For the copy, please give all of the data again exactly and leave the pictures out.

▶

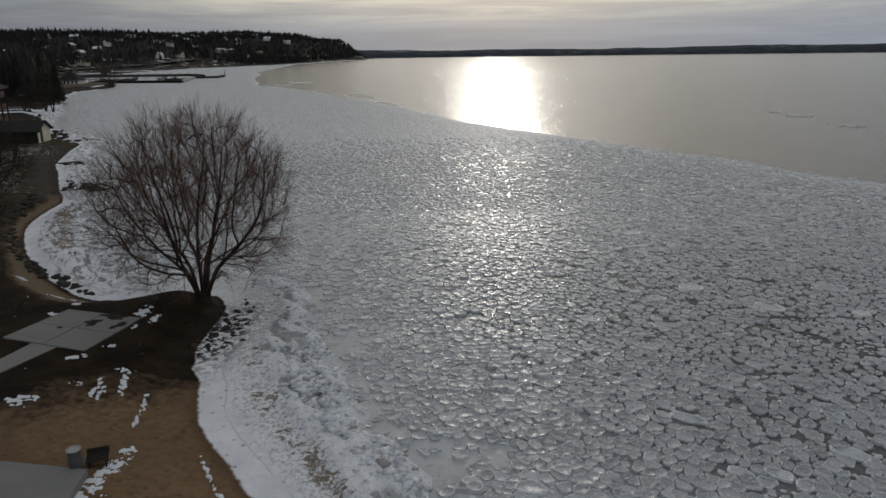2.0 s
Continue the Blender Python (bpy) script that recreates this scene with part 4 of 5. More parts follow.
def far_wood(name, label, count, region, seed, conifers=0.35, size=(10, 16), sprays=18):
    """Distant woods: many small spiky crowns in one mesh."""
    rng = np.random.default_rng(seed)
    xs, ys = [], []
    got = np.zeros((0, 3))
    while len(got) < count:
        x, y = region(rng, 4000)
        h, s = land_heights(x, y)
        ok = s < -6
        got = np.vstack([got, np.stack([x, y, h], 1)[ok]])
    got = got[:count]
    V, F, n = [], [], 0
    for (x, y, z), u in zip(got, rng.random(count)):
        tall = rng.uniform(*size)
        if u < conifers:
            w = tall * 0.30
            for k in range(5):
                r, z0, z1 = w * (1 - k * 0.18), z + tall * (0.08 + 0.17 * k), z + tall * (0.36 + 0.165 * k)
                a = rng.uniform(0, 6.28) + np.arange(7) * 2 * np.pi / 7
                rr = r * rng.uniform(0.65, 1.2, 7)
                V.append(np.stack([x + rr * np.cos(a), y + rr * np.sin(a), z0 + rng.uniform(-0.4, 0.4, 7)], 1)), V.append(np.array([[x, y, z1]]))
                F += [(n + i, n + (i + 1) % 7, n + 7) for i in range(7)]
                n += 8
        else:
            m = sprays
            a, b = rng.uniform(0, 6.28, m), rng.uniform(0.0, 0.8, m)
            r = tall * 0.48 * b * rng.uniform(0.6, 1, m)
            top = np.stack([x + r * np.cos(a), y + r * np.sin(a), z + tall * (1.0 - 0.75 * b**1.6) * rng.uniform(0.72, 1.0, m)], 1)
            low = np.stack([x + r * 0.35 * np.cos(a), y + r * 0.35 * np.sin(a), z + tall * rng.uniform(0.05, 0.35, m)], 1)
            wide = np.stack([-np.sin(a + b), np.cos(a + b), 0 * a], 1) * (tall * 0.075 / sprays**0.5)
            mid = low * 0.35 + top * 0.65
            V.append(np.concatenate([low, mid - wide, mid + wide, top]))
            F += [(n + i, n + m + i, n + 2 * m + i) for i in range(m)] + [(n + m + i, n + 3 * m + i, n + 2 * m + i) for i in range(m)]
            n += 4 * m
    ob = new(name, array_mesh(name, np.concatenate(V), np.array(F), wood_far_mat, smooth=False))
    return tagged(ob, label, "woods", kind="stuff")


def road_edge(y):
    return np.interp(y, [255, 392, 461, 545, 676, 850, 1015, 1100], [-350, -433, -473, -518, -577, -640, -678, -600])


def hill_region(rng, n):
    y = 420 + 2050 * rng.random(n) ** 1.15
    edge = np.interp(y, [420, 602, 796, 1192, 1564, 2100, 2500], [-400, -476, -550, -612, -720, -845, -930])
    x = np.where(y < 1050, np.minimum(edge, road_edge(y)) - 16, edge - 10) - 620 * rng.random(n) ** 1.3
    town = (y < 1050) & (edge - x > 40) & (edge - x < 330) & (rng.random(n) < 0.45)
    return np.where(town, edge - 450, x), np.where(town, y + 900, y)


def town_region(rng, n):
    y = 230 + 420 * rng.random(n)
    edge = np.interp(y, [230, 330, 450, 602, 700], [-215, -330, -470, -530, -575])
    return np.minimum(edge - 25, road_edge(y) - 13) - 380 * rng.random(n), y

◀

## [Task response]
2.0 s
Continue the Blender Python (bpy) script that recreates this scene with part 4 of 5. More parts follow.
def far_wood(name, label, count, region, seed, conifers=0.35, size=(10, 16), sprays=18):
    """Distant woods: many small spiky crowns in one mesh."""
    rng = np.random.default_rng(seed)
    xs, ys = [], []
    got = np.zeros((0, 3))
    while len(got) < count:
        x, y = region(rng, 4000)
        h, s = land_heights(x, y)
        ok = s < -6
        got = np.vstack([got, np.stack([x, y, h], 1)[ok]])
    got = got[:count]
    V, F, n = [], [], 0
    for (x, y, z), u in zip(got, rng.random(count)):
        tall = rng.uniform(*size)
        if u < conifers:
            w = tall * 0.30
            for k in range(5):
                r, z0, z1 = w * (1 - k * 0.18), z + tall * (0.08 + 0.17 * k), z + tall * (0.36 + 0.165 * k)
                a = rng.uniform(0, 6.28) + np.arange(7) * 2 * np.pi / 7
                rr = r * rng.uniform(0.65, 1.2, 7)
                V.append(np.stack([x + rr * np.cos(a), y + rr * np.sin(a), z0 + rng.uniform(-0.4, 0.4, 7)], 1)), V.append(np.array([[x, y, z1]]))
                F += [(n + i, n + (i + 1) % 7, n + 7) for i in range(7)]
                n += 8
        else:
            m = sprays
            a, b = rng.uniform(0, 6.28, m), rng.uniform(0.0, 0.8, m)
            r = tall * 0.48 * b * rng.uniform(0.6, 1, m)
            top = np.stack([x + r * np.cos(a), y + r * np.sin(a), z + tall * (1.0 - 0.75 * b**1.6) * rng.uniform(0.72, 1.0, m)], 1)
            low = np.stack([x + r * 0.35 * np.cos(a), y + r * 0.35 * np.sin(a), z + tall * rng.uniform(0.05, 0.35, m)], 1)
            wide = np.stack([-np.sin(a + b), np.cos(a + b), 0 * a], 1) * (tall * 0.075 / sprays**0.5)
            mid = low * 0.35 + top * 0.65
            V.append(np.concatenate([low, mid - wide, mid + wide, top]))
            F += [(n + i, n + m + i, n + 2 * m + i) for i in range(m)] + [(n + m + i, n + 3 * m + i, n + 2 * m + i) for i in range(m)]
            n += 4 * m
    ob = new(name, array_mesh(name, np.concatenate(V), np.array(F), wood_far_mat, smooth=False))
    return tagged(ob, label, "woods", kind="stuff")


def road_edge(y):
    return np.interp(y, [255, 392, 461, 545, 676, 850, 1015, 1100], [-350, -433, -473, -518, -577, -640, -678, -600])


def hill_region(rng, n):
    y = 420 + 2050 * rng.random(n) ** 1.15
    edge = np.interp(y, [420, 602, 796, 1192, 1564, 2100, 2500], [-400, -476, -550, -612, -720, -845, -930])
    x = np.where(y < 1050, np.minimum(edge, road_edge(y)) - 16, edge - 10) - 620 * rng.random(n) ** 1.3
    town = (y < 1050) & (edge - x > 40) & (edge - x < 330) & (rng.random(n) < 0.45)
    return np.where(town, edge - 450, x), np.where(town, y + 900, y)


def town_region(rng, n):
    y = 230 + 420 * rng.random(n)
    edge = np.interp(y, [230, 330, 450, 602, 700], [-215, -330, -470, -530, -575])
    return np.minimum(edge - 25, road_edge(y) - 13) - 380 * rng.random(n), y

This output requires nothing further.